Bir şeyi bir şeye yanaştırıp bitiştirmek, iki şeyi veya  iki işi birleştirmek, dengi olmak, karine, belirti,delil. yaşıt olmak,  ipe bağlamak, beraber olmak , dostluk yapmak, asır, yüz sene, akran, eş, benzer, boyunduruk, boynuz, başın yukarısı, dağ başı, kale,  bir şeye güç yetmek, ip satmak, iple bağlamak, Karun, kervan. çift, nesil, yüzyıl, trompet.

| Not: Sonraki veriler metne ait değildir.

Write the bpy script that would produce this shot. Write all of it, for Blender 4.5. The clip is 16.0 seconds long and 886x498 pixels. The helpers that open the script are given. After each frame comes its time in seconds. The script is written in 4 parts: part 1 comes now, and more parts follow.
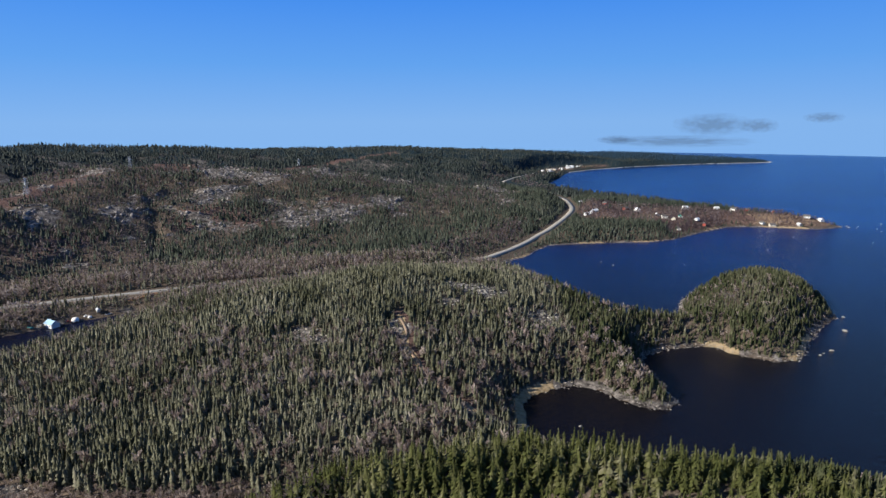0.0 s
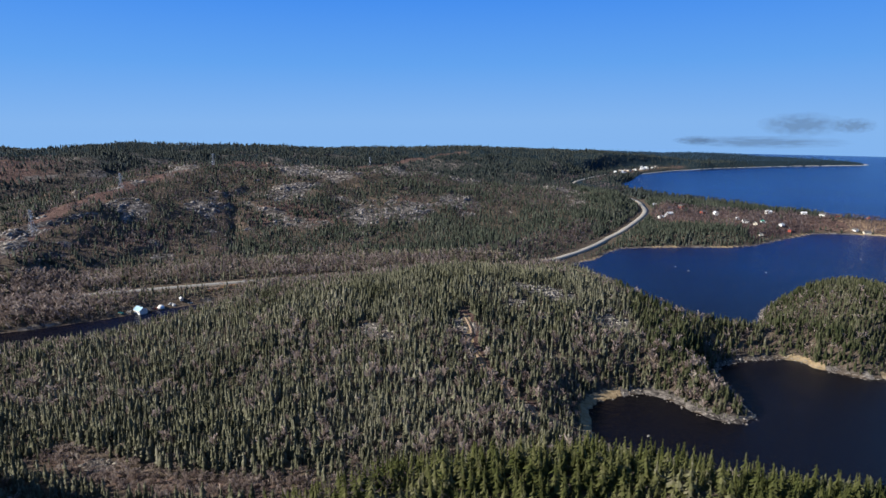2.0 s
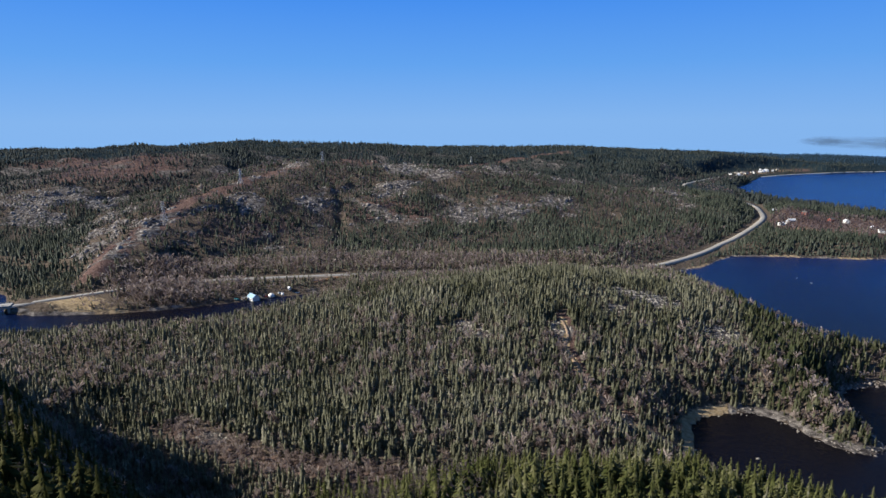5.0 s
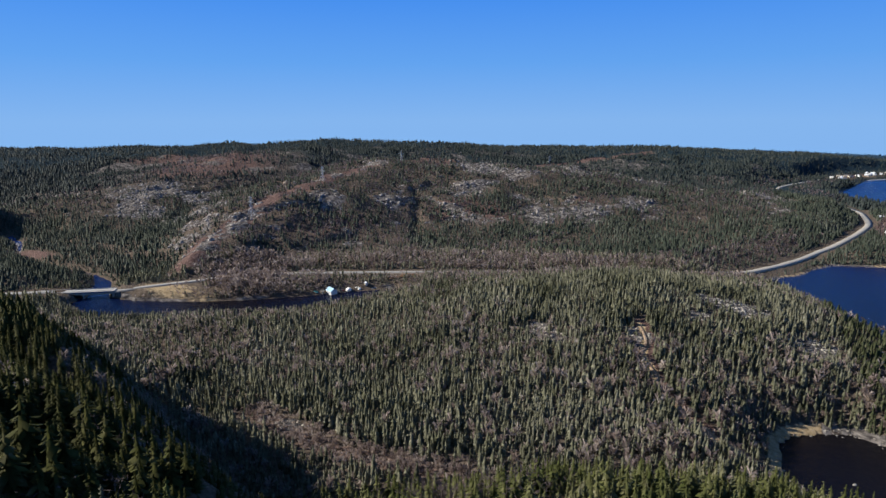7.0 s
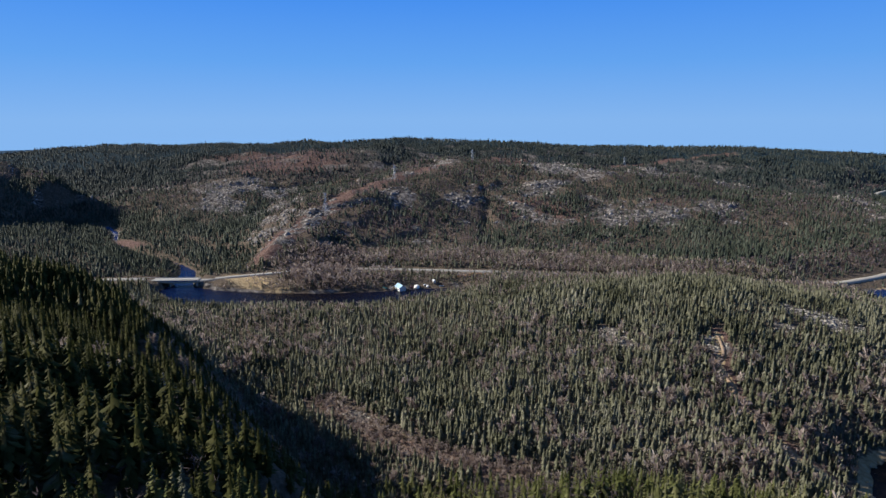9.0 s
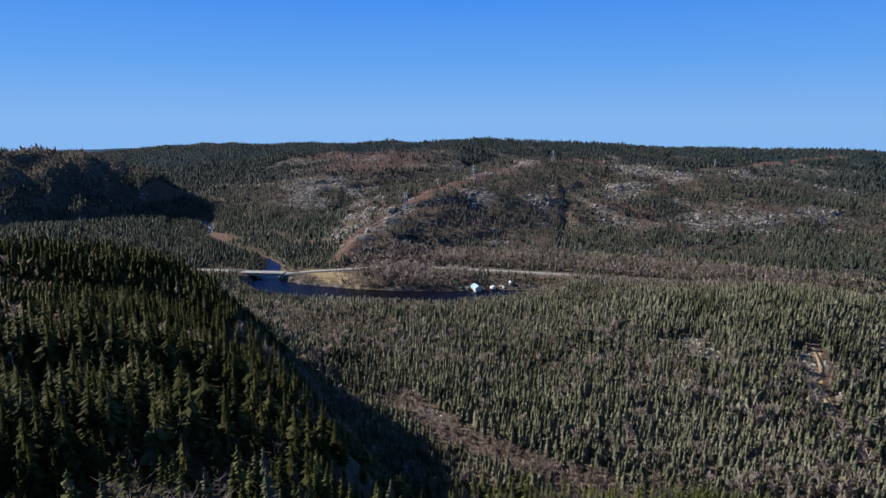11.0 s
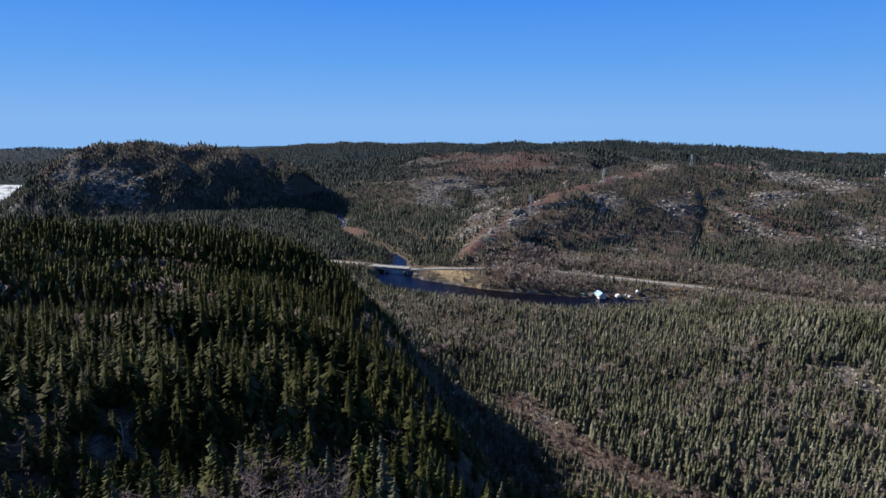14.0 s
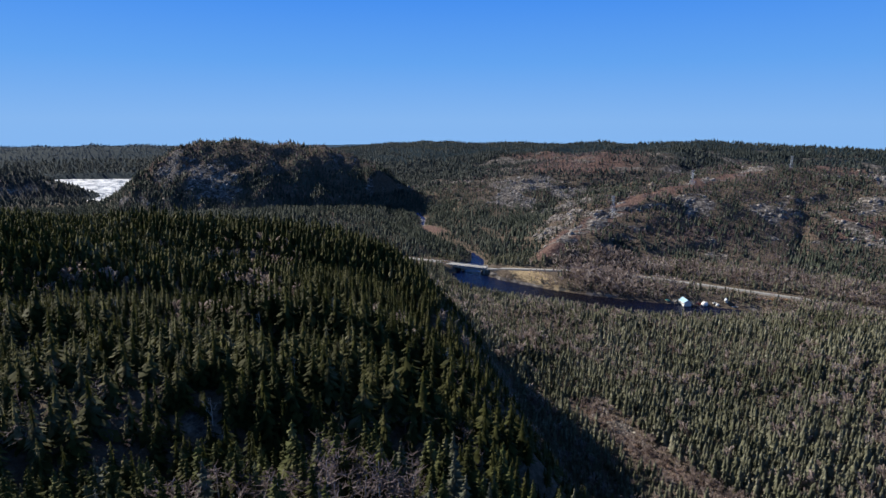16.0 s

Genellikle gücü ihtişamı sembolize etmek için kullanılır, eş, yoldaş, yakın arkadaş, mukarranin - birbirine bağlanır, bastırma yeteneğine sahip, sıralı saflarda oluşanlar, eşlik edenler.

MEKENE: مكن

İnsanların yanında saygın kişi olmak, bir şeye gücü yeter kılmak, mümkün olur, vakar, şeref şanı yüce olan, nüfuz, makine, imkan, vali, güvenilir olan, enerji, güç, kuvvet, sağlam, muhkem, yerine  oturmuş, sıkı, yerinden oynamaz, derin, kökleri derinde olan, yapabilirlik, güç yetirme, mümkünlük.

YESERA: يسر

Birinin solundan gelmek, kolay olmak ya da kolaylaşmak, küçük, önemsiz miktarda olmak, bir şey az olmak, az şey, hakir, kumar oynamak, yumuşak olup boyun eğmek, iş kolay olmak, yumuşak, zengin olmak, soğuk olmak, hazırlanmak, solak, sol taraf, muvaffakiyet, hakir kumarcı, daima kumar oynayan adam.

HAMEE: حمء

Kuyudan siyah yapışkan kokmuş çamur çıkarmak, balçık, kuyuya siyah kokmuş balçık karışıp su bulanıp bozulmak, darılmak, öfkelenmek.

ĞARABE : غرب

Güneş veya yıldız batmak, kaybolmak,  uzak olmak, vatanından uzak olmak, gitmek, savaşmak,  bir şey karar almak, anlaşılmaktan uzak garip bir söz konuşmak, gayretli ve çalışkan olmak, her şeyin üst kısmı, gençliğin başlangıcı, göz pınarı, batı, güneşin battığı yer, alışılmamış , tuhaf

SEBEBE : سَپّ

Sövmek, bir şeyi kesmek, hayvanı boğazlamak, yol ve çare bulmak, birbirinden üzülüp kesilmek, sövüşmek, kadın baş örtüsü, sarık, tülbent, ip, akrabalık, dostluk, sebep, semanın etrafı ve kenarı, ar, ayıp, namus, insanlara çok söven, şehadet parmağı.